The Streets Of London – Part One Hundred And Four
Hare Place, EC4
Today Hare Place is not much to look at, a little side alley which runs from the southern side of Fleet Street into Old Mitre Court, a matter of a few yards. I used to walk through the alley on my way to El Vino’s which fronts on to Fleet Street and runs along Hare Place. The wine bar had a seedy feel to it, at least in the first decade of the 21st century, its heyday long past, when journalists from the Fleet Street would congregate. There were still some old telephones in situ down which, I fondly imagined, some correspondent would file their copy to an eager sub-editor before settling back down to their glass of wine.
El Vino’s in Fleet Street was one of five established in London by Alfred Bower, a free vintner which meant that he was able to sell wine without the need to hold a licence. This loophole in the law was not closed until as recently as 2005. The interior of the Fleet Street bar was full of mirrors which made it seem roomier than it actually was, a testament to its former life when it was a Hall of Mirrors. I had always put any visual distortions down to the amount of wine I had consumed but it may have been the mirrors, after all.
The bars originally traded under Bowers’ own name but in 1915 he developed some political ambitions, wishing to become Lord Mayor of London and sought election as an Alderman. He was informed, discretely as was the custom in those days, that if he sought political office, he would need to stop trading in the City as Bower’s. El Vino was the registered trademark of the firm’s sherries and so, in 1923, the bars were rebranded as such. Bower achieved his ambition, becoming Lord Mayor between 1924 and 1925. In 2015 El Vino’s were taken over by Davy’s.

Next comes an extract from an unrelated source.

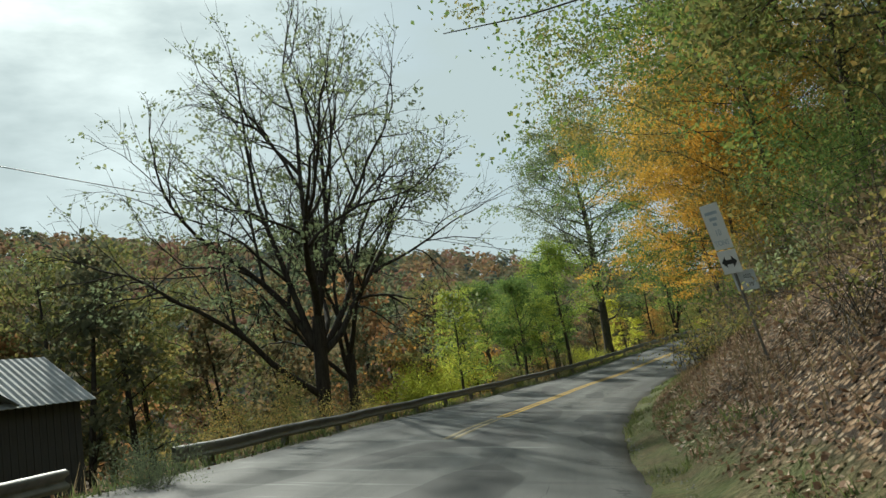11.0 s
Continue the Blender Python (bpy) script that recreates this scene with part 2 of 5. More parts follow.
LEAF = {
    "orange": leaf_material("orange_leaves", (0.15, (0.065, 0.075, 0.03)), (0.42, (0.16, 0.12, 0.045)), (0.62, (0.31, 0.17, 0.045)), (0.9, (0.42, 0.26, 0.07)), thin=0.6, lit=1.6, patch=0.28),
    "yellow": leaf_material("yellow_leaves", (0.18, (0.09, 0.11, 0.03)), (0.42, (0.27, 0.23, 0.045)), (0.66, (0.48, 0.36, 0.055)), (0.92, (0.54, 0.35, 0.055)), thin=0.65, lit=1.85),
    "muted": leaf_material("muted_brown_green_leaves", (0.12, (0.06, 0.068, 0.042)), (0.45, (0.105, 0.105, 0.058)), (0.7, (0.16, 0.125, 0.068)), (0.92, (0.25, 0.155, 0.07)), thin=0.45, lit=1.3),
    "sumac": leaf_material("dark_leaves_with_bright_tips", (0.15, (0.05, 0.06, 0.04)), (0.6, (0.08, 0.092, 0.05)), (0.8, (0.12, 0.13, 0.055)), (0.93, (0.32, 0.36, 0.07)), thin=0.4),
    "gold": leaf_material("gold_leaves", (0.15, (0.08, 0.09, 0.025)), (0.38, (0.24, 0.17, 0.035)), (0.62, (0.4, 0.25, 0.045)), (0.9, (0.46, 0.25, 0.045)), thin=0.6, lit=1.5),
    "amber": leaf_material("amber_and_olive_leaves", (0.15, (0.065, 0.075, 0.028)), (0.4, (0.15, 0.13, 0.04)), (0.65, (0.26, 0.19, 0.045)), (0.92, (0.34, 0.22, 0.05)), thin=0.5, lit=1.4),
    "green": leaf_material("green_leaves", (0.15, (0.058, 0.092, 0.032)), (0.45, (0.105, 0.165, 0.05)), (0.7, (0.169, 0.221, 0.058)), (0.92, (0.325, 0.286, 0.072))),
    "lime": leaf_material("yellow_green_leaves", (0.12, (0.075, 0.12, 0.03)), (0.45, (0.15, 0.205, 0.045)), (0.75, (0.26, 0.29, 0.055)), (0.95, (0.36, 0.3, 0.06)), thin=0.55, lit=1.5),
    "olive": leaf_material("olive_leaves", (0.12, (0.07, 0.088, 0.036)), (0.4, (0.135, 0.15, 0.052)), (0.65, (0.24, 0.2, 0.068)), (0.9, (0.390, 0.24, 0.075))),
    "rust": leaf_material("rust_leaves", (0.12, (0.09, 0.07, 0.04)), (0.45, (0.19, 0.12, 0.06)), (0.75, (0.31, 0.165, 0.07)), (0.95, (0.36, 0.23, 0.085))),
    # Dark green whose low tone also holds shade inside the wood.
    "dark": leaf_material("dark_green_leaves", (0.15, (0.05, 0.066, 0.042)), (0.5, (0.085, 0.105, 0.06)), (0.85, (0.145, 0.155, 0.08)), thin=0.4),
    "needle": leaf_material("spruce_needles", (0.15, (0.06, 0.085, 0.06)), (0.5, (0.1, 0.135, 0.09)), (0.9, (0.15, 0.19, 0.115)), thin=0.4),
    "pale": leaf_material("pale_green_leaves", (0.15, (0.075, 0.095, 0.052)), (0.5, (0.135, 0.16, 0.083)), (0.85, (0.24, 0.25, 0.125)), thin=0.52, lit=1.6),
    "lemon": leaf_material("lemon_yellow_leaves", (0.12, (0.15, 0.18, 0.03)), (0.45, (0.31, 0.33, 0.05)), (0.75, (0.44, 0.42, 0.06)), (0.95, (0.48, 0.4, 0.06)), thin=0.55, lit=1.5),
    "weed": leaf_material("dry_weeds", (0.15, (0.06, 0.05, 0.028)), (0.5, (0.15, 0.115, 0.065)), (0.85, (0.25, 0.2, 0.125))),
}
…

Hare Place is now what is left of a much longer street, Hare Alley, which ran along the boundary between the Serjeant’s Inn on Fleet Street to some buildings at its western end. It may have taken its name, as the nearby Hare Court does, from Sir Nicholas Hare, a Master of the Rolls from 1553 to 1557. There were two inns of the Serjeants-at-Law in London, one dating from 1416 in Chancery Lane and the other in Fleet Street, occupied from 1443. The Serjeants, an order of elite barristers, surrendered their lease on the Fleet Street premises in 1730 when the two inns merged. In 1737 the lease was acquired by the Amicable Society for a Perpetual Assurance Office, the world’s first life insurance company.
As is the way with life insurance companies, they built a rather splendid headquarters on the site, designed by Robert Adams. It was destroyed during the blitz in 1941 as was much of the surrounding area. The Serjeants sold their Chancery Lane premises in 1877 and although the order was not formally dissolved then, the members divvied up the proceeds between them, the last member, Lord Lindley dying in 1921.
The post-Second World War development of the area was not kind to Hare Place, the expansion of Mitre Court encroaching considerably on its turf, leaving it as the small ginnel that it is today. But for me it has a special place in my heart, as I raced up it in eager anticipation of a piece of El Vino’s delicious Dundee cake, washed down by a glass (or two) of Tokaji.